■ RECORDED INFORMATION
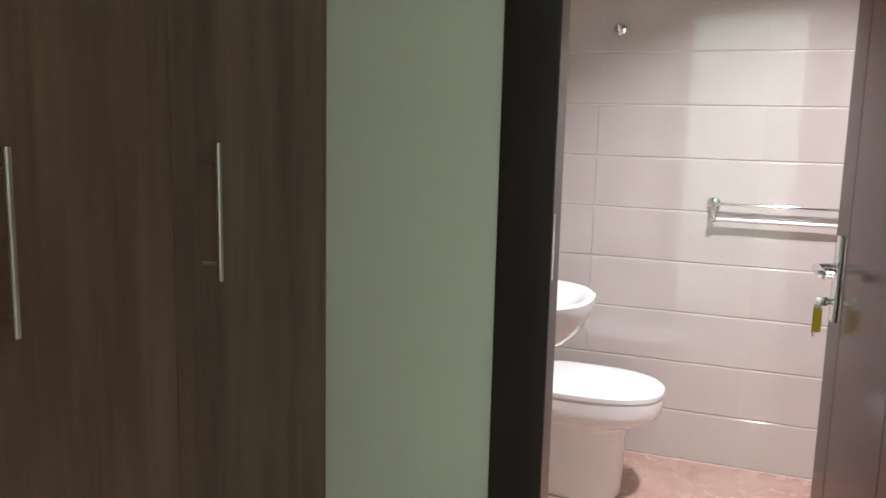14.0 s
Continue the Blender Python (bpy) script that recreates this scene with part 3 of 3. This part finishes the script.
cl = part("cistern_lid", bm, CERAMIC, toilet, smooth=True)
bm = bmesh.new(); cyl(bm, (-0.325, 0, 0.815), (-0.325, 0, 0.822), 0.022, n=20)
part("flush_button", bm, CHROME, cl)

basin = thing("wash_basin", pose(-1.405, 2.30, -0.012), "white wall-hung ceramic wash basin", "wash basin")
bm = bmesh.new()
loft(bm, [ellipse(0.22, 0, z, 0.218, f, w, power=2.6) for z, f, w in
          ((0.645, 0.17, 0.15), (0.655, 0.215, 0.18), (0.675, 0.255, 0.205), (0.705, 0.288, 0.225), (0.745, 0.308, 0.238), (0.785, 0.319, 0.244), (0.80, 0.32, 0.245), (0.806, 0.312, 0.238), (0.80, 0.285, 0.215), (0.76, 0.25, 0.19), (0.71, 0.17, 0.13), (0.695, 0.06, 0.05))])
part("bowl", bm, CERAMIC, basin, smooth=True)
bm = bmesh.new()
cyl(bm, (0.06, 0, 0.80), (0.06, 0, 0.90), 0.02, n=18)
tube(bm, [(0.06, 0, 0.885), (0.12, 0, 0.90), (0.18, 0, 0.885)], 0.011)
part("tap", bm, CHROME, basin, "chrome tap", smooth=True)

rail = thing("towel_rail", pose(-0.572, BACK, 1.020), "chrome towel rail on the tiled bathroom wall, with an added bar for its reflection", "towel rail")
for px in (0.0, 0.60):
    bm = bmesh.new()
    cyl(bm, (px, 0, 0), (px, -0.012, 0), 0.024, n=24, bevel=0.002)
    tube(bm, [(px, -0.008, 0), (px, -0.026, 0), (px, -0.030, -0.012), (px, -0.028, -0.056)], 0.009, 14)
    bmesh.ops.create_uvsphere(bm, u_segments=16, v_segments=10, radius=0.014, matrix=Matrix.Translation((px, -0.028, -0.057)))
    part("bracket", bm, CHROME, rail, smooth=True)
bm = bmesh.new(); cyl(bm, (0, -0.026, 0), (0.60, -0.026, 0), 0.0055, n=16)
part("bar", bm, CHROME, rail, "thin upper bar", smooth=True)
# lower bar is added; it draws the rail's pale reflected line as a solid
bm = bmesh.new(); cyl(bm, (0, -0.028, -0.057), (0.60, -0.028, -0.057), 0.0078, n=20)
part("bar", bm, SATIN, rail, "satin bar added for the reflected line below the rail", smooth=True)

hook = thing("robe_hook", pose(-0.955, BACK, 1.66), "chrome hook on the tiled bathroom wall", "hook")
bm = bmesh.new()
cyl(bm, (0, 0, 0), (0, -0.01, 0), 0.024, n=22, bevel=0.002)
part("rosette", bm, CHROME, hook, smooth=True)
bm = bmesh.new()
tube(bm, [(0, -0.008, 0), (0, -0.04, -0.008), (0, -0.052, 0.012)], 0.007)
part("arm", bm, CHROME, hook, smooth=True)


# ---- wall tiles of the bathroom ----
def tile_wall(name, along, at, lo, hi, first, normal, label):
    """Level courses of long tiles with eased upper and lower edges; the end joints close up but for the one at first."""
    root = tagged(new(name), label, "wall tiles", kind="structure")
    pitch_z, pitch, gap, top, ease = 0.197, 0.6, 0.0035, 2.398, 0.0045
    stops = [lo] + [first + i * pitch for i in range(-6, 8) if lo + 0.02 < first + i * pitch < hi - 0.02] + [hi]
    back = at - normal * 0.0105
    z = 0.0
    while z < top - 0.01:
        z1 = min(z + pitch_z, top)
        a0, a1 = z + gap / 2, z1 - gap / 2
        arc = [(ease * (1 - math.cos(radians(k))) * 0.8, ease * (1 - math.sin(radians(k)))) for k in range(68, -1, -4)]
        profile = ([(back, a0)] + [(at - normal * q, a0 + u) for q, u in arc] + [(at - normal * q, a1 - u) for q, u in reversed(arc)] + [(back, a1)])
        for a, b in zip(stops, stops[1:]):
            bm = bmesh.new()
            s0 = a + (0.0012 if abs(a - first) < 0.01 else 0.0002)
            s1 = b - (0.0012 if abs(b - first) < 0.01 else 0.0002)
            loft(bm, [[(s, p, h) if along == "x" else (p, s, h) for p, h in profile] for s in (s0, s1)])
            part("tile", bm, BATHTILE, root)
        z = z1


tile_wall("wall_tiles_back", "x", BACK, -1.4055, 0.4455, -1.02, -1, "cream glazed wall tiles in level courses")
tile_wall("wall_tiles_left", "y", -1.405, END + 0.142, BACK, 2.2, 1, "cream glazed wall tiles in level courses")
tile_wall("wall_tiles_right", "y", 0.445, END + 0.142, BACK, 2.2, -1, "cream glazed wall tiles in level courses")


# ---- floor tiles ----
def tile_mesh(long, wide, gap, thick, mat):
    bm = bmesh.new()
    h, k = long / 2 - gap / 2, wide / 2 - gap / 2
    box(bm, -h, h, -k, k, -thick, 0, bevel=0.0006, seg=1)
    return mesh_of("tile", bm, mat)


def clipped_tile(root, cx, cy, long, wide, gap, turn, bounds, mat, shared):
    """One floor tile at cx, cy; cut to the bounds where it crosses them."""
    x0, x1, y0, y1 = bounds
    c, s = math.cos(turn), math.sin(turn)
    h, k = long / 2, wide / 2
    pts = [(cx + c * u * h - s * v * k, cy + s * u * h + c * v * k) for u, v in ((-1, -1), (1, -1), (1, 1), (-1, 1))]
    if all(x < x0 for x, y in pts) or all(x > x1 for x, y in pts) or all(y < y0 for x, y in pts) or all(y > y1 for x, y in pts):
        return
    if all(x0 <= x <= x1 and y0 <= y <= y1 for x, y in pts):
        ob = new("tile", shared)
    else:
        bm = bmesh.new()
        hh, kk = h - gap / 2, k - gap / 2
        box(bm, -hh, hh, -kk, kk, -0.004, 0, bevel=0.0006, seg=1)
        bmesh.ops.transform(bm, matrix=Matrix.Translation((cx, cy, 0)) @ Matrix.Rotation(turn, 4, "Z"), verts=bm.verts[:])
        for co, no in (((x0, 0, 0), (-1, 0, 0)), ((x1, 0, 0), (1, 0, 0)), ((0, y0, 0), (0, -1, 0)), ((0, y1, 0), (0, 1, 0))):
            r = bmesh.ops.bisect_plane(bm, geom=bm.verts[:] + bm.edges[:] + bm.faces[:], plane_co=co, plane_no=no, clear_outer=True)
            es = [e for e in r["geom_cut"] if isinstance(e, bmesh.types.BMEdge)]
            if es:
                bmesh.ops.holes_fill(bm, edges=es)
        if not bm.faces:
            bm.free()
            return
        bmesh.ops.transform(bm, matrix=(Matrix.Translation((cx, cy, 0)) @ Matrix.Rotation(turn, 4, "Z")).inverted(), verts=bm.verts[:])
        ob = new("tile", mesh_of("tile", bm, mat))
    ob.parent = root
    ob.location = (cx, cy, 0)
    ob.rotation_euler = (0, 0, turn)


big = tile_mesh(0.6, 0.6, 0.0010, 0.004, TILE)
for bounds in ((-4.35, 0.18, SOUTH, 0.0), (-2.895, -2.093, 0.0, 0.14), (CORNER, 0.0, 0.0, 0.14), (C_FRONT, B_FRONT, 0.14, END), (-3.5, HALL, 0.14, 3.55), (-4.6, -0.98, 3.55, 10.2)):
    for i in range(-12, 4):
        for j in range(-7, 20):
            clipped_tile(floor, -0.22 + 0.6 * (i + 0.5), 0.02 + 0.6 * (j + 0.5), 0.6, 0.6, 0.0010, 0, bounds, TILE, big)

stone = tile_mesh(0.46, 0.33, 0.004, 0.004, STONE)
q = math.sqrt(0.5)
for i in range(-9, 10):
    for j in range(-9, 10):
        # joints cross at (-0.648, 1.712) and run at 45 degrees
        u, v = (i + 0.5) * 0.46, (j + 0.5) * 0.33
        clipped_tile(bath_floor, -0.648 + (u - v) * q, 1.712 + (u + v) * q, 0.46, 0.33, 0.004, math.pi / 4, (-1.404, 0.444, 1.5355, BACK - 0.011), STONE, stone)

■ WORK TO COMPLETE
Reproduce the material above from its first line through the line containing "bm, CHROME, cl)", both ends included, and skip every picture.

■ SOLVED PROBLEM
14.0 s
Continue the Blender Python (bpy) script that recreates this scene with part 3 of 3. This part finishes the script.
cl = part("cistern_lid", bm, CERAMIC, toilet, smooth=True)
bm = bmesh.new(); cyl(bm, (-0.325, 0, 0.815), (-0.325, 0, 0.822), 0.022, n=20)
part("flush_button", bm, CHROME, cl)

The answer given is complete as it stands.